*Challenge:*
Copy all the entries below exactly, but not the pictures.

* START Dataset extract *

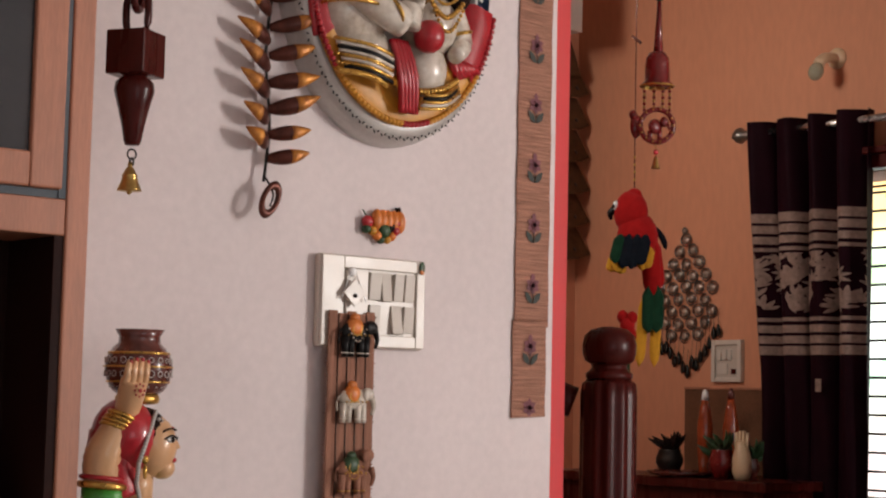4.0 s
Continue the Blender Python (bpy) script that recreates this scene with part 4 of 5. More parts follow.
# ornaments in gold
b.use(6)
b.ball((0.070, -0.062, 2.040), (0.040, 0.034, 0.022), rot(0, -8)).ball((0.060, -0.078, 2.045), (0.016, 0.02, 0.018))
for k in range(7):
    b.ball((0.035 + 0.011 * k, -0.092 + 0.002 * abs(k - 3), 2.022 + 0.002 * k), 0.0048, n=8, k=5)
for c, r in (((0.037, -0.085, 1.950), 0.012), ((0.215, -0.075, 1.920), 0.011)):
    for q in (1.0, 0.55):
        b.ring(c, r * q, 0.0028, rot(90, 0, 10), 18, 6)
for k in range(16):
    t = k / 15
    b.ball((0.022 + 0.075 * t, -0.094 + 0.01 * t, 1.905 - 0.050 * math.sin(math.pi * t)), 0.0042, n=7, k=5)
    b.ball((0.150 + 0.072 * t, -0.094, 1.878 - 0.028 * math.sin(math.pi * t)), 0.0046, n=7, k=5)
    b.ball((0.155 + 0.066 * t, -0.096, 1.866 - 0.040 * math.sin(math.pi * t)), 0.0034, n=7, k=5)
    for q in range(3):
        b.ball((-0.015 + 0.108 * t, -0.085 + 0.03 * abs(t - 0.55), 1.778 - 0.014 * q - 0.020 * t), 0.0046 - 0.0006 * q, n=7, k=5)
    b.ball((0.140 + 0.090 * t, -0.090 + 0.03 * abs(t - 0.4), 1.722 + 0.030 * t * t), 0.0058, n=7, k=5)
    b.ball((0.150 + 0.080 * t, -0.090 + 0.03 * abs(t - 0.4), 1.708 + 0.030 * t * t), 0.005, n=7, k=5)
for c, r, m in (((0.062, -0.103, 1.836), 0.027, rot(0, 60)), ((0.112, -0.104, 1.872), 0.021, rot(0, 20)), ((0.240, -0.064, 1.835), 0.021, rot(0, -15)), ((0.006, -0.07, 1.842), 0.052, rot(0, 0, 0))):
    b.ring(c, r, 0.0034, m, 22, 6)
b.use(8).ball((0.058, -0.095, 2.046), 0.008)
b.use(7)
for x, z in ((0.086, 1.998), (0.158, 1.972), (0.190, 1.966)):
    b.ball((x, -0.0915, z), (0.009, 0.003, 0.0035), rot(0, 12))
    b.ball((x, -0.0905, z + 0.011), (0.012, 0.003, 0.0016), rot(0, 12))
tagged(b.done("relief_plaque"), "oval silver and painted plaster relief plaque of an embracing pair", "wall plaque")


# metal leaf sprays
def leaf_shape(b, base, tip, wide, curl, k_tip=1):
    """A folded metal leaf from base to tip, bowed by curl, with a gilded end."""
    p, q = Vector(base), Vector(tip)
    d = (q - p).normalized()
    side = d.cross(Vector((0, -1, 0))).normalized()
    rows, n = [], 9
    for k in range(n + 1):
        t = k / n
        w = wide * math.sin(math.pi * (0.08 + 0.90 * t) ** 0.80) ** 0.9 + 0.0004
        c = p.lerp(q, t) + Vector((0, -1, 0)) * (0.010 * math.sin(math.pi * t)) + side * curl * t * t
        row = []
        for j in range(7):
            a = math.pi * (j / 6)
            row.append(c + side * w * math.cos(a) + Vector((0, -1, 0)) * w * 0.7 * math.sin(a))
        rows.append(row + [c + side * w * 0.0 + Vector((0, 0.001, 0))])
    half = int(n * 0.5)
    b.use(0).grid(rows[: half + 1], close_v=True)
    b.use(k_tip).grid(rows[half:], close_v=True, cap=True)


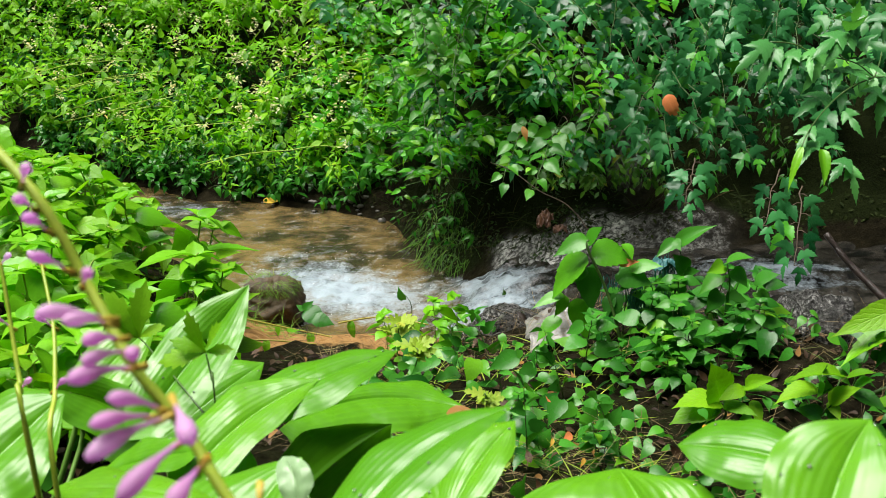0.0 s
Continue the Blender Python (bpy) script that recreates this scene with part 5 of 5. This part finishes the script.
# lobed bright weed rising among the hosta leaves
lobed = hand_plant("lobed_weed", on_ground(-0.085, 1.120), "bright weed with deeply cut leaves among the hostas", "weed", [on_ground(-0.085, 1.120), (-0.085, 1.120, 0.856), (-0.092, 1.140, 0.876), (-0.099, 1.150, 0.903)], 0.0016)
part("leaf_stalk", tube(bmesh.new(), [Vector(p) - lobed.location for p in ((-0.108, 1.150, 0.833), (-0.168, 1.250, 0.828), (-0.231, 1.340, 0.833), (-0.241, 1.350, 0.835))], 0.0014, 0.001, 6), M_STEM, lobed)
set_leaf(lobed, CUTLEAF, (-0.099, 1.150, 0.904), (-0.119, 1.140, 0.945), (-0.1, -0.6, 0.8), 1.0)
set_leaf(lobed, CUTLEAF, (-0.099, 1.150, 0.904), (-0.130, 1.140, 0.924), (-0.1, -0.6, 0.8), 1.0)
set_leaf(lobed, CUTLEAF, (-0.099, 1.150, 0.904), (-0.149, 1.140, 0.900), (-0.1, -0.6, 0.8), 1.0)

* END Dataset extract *

*Completed exercise:*
4.0 s
Continue the Blender Python (bpy) script that recreates this scene with part 4 of 5. More parts follow.
# ornaments in gold
b.use(6)
b.ball((0.070, -0.062, 2.040), (0.040, 0.034, 0.022), rot(0, -8)).ball((0.060, -0.078, 2.045), (0.016, 0.02, 0.018))
for k in range(7):
    b.ball((0.035 + 0.011 * k, -0.092 + 0.002 * abs(k - 3), 2.022 + 0.002 * k), 0.0048, n=8, k=5)
for c, r in (((0.037, -0.085, 1.950), 0.012), ((0.215, -0.075, 1.920), 0.011)):
    for q in (1.0, 0.55):
        b.ring(c, r * q, 0.0028, rot(90, 0, 10), 18, 6)
for k in range(16):
    t = k / 15
    b.ball((0.022 + 0.075 * t, -0.094 + 0.01 * t, 1.905 - 0.050 * math.sin(math.pi * t)), 0.0042, n=7, k=5)
    b.ball((0.150 + 0.072 * t, -0.094, 1.878 - 0.028 * math.sin(math.pi * t)), 0.0046, n=7, k=5)
    b.ball((0.155 + 0.066 * t, -0.096, 1.866 - 0.040 * math.sin(math.pi * t)), 0.0034, n=7, k=5)
    for q in range(3):
        b.ball((-0.015 + 0.108 * t, -0.085 + 0.03 * abs(t - 0.55), 1.778 - 0.014 * q - 0.020 * t), 0.0046 - 0.0006 * q, n=7, k=5)
    b.ball((0.140 + 0.090 * t, -0.090 + 0.03 * abs(t - 0.4), 1.722 + 0.030 * t * t), 0.0058, n=7, k=5)
    b.ball((0.150 + 0.080 * t, -0.090 + 0.03 * abs(t - 0.4), 1.708 + 0.030 * t * t), 0.005, n=7, k=5)
for c, r, m in (((0.062, -0.103, 1.836), 0.027, rot(0, 60)), ((0.112, -0.104, 1.872), 0.021, rot(0, 20)), ((0.240, -0.064, 1.835), 0.021, rot(0, -15)), ((0.006, -0.07, 1.842), 0.052, rot(0, 0, 0))):
    b.ring(c, r, 0.0034, m, 22, 6)
b.use(8).ball((0.058, -0.095, 2.046), 0.008)
b.use(7)
for x, z in ((0.086, 1.998), (0.158, 1.972), (0.190, 1.966)):
    b.ball((x, -0.0915, z), (0.009, 0.003, 0.0035), rot(0, 12))
    b.ball((x, -0.0905, z + 0.011), (0.012, 0.003, 0.0016), rot(0, 12))
tagged(b.done("relief_plaque"), "oval silver and painted plaster relief plaque of an embracing pair", "wall plaque")


# metal leaf sprays
def leaf_shape(b, base, tip, wide, curl, k_tip=1):
    """A folded metal leaf from base to tip, bowed by curl, with a gilded end."""
    p, q = Vector(base), Vector(tip)
    d = (q - p).normalized()
    side = d.cross(Vector((0, -1, 0))).normalized()
    rows, n = [], 9
    for k in range(n + 1):
        t = k / n
        w = wide * math.sin(math.pi * (0.08 + 0.90 * t) ** 0.80) ** 0.9 + 0.0004
        c = p.lerp(q, t) + Vector((0, -1, 0)) * (0.010 * math.sin(math.pi * t)) + side * curl * t * t
        row = []
        for j in range(7):
            a = math.pi * (j / 6)
            row.append(c + side * w * math.cos(a) + Vector((0, -1, 0)) * w * 0.7 * math.sin(a))
        rows.append(row + [c + side * w * 0.0 + Vector((0, 0.001, 0))])
    half = int(n * 0.5)
    b.use(0).grid(rows[: half + 1], close_v=True)
    b.use(k_tip).grid(rows[half:], close_v=True, cap=True)


0.0 s
Continue the Blender Python (bpy) script that recreates this scene with part 5 of 5. This part finishes the script.
# lobed bright weed rising among the hosta leaves
lobed = hand_plant("lobed_weed", on_ground(-0.085, 1.120), "bright weed with deeply cut leaves among the hostas", "weed", [on_ground(-0.085, 1.120), (-0.085, 1.120, 0.856), (-0.092, 1.140, 0.876), (-0.099, 1.150, 0.903)], 0.0016)
part("leaf_stalk", tube(bmesh.new(), [Vector(p) - lobed.location for p in ((-0.108, 1.150, 0.833), (-0.168, 1.250, 0.828), (-0.231, 1.340, 0.833), (-0.241, 1.350, 0.835))], 0.0014, 0.001, 6), M_STEM, lobed)
set_leaf(lobed, CUTLEAF, (-0.099, 1.150, 0.904), (-0.119, 1.140, 0.945), (-0.1, -0.6, 0.8), 1.0)
set_leaf(lobed, CUTLEAF, (-0.099, 1.150, 0.904), (-0.130, 1.140, 0.924), (-0.1, -0.6, 0.8), 1.0)
set_leaf(lobed, CUTLEAF, (-0.099, 1.150, 0.904), (-0.149, 1.140, 0.900), (-0.1, -0.6, 0.8), 1.0)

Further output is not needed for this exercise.